How is it with the photographic camera and lens, our artificial eye? We will suppose that everything is in readiness, that its retina or sensitive plate is in perfect condition, and that not a ray of light has yet entered within the darkened chamber. Instead of being "the twinkling of an eye," we shall arrange so that the time elapsing between the opening and closing of the artificial eyelid shall be less than one tenth of a second, or far less than the time necessary for our eyes to open and shut. It shall be as nearly "instantaneous" as possible. Everything is ready. Click! It has opened and shut. What has it seen in that little instant of time?

If anything is in motion, it has been perceived in that fragment of a second as if motionless. Men walking along the street are pictured with uplifted feet. A trotting-horse may be caught with all of its four legs in the air, viewed just at the moment when he was clear of the ground. A man leaping with a high pole may be pictured in mid-air, precisely in the position in which he appears at the highest altitude. Motion seems rest.

But this is not the most wonderful of its powers. Far beyond the keenest of human vision is its range of sight. If the light is good, this sensitive plate of glass will have recorded and discerned a thousand uplifted faces as perfectly as the human eye perceives the features of a single countenance. Every expression of joy or sorrow, every peculiarity of dress or attitude, the leaves of a forest or the grass by the wayside, will have been seen and delineated and retained perfectly in far less than the briefest possible twinkling of a human eye.
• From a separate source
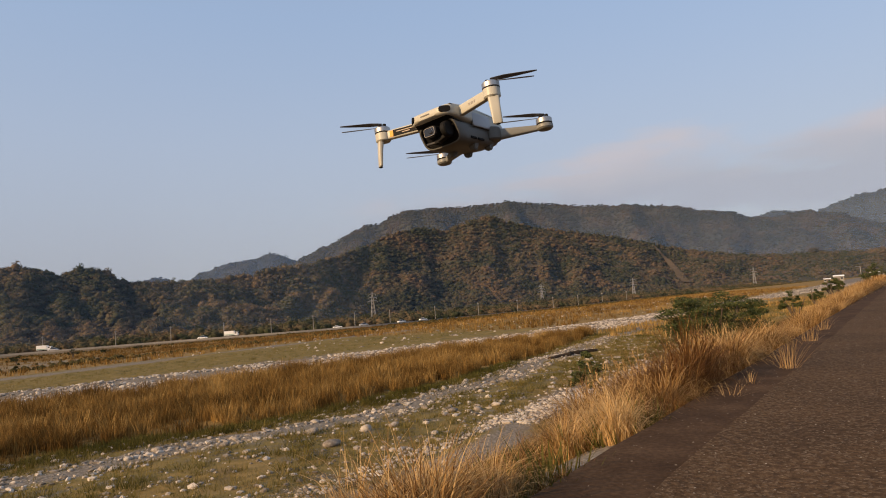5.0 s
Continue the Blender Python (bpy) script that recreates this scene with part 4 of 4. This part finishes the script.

Before me as I write is an instantaneous photograph upon glass of one of the principal boulevards of Paris, taken about noon-time. I seem to be looking down a broad avenue of lofty houses, each six stories high. I can see seven street crossings or blocks. The avenue is lined with shade-trees on either side. The street is filled with a moving panorama. So exquisitely fine are all the details that, to bring them out, I must use a small hand-microscope. Nearly fifty vehicles of every kind are in sight, all in position of arrested motion. A block distant an omnibus is approaching; the very foot-board slats upon which a passenger rests his feet I can count with my microscope. The sidewalks are crowded with every variety of Parisian costumes. Near me is a soldier touching his hat to his superior officer as he passes him, and three blocks away I can see a man sweeping the street. Schoolboys and clerks, shop-girls and mechanics, soldiers and street-sweepers, gentlemen of leisure and rambling travelers, representing every type of Parisian life, are all here. It is a picture of a Moment of Existence. Ten minutes later, and it may be not a single person here represented will be walking or riding along this street, yet the scene itself will be unchanged. The crowd continues; the atoms change.

Here is another Paris view, of a spot infinitely interesting to the historian, the Place de la Concorde. Almost in exact range we see the two fountains on either side of the Obelisk of Luxor; a quarter of a mile beyond is the Church of the Madeleine. The same ever moving crowd of human activities is here again unconsciously arrested on this plate of glass! There rises the Egyptian Obelisk, every hieroglyph as clear as when first raised in Egypt two thousand years ago. Ah! if human invention could have caused this eye to preserve for us but one glance of the awful tragedies which have been enacted on this spot! In place of those romping school-boys or laughing sightseers, once gathered on this place an eager, hungry, and bloodthirsty crowd of men and women; where that obelisk points to heaven once stood a platform, and thereon the guillotine. And one day this arresting eye might have seen Louis XVI, bending his head to the axe; and another day caught Marie Antoinette's look, as she glanced backward toward the Tuileries; or Madame Roland apostrophizing the Statue of Liberty; or Charlotte Corday murmuring, "The crime, and not the scaffold, makes the shame!" And imagine the upturned faces of that crowd!

But not only is the range of vision vastly more comprehensive by the photographic camera; it is far keener. The sensitive plate of the photographer is to-day of special use in the observatory of the astronomer. Far out in infinite space are stars which the human eye, looking through the most powerful telescope, fails to see; they are beyond its range. Yet this simple plate of glass can see them. It has a power beyond that of any human retina! Dark spaces, once considered blank, are to-day known to be full of suns, each perhaps with its retinue of planets, tilled it may be with beings like ourselves.

The future possibilities of this wonderful invention are beyond conception. It may be that for centuries hence, before war ends, and civilization triumphs in peace, the instantaneous photographic apparatus will be a part of every army equipment. There is no reason why a great battle could not be taken—aside, perhaps, from smoke-obscurity—as well as any great concourse of people. To-day the photographic artist is content to catch the movements of a race-horse or an athlete, or the panorama of a city crowd; then, perhaps, our distant posterity will be only satisfied with the instantaneous record of more important events. To-day, history is made up of confused and disputed statements; then, it may be read in the living pictures of the deeds themselves.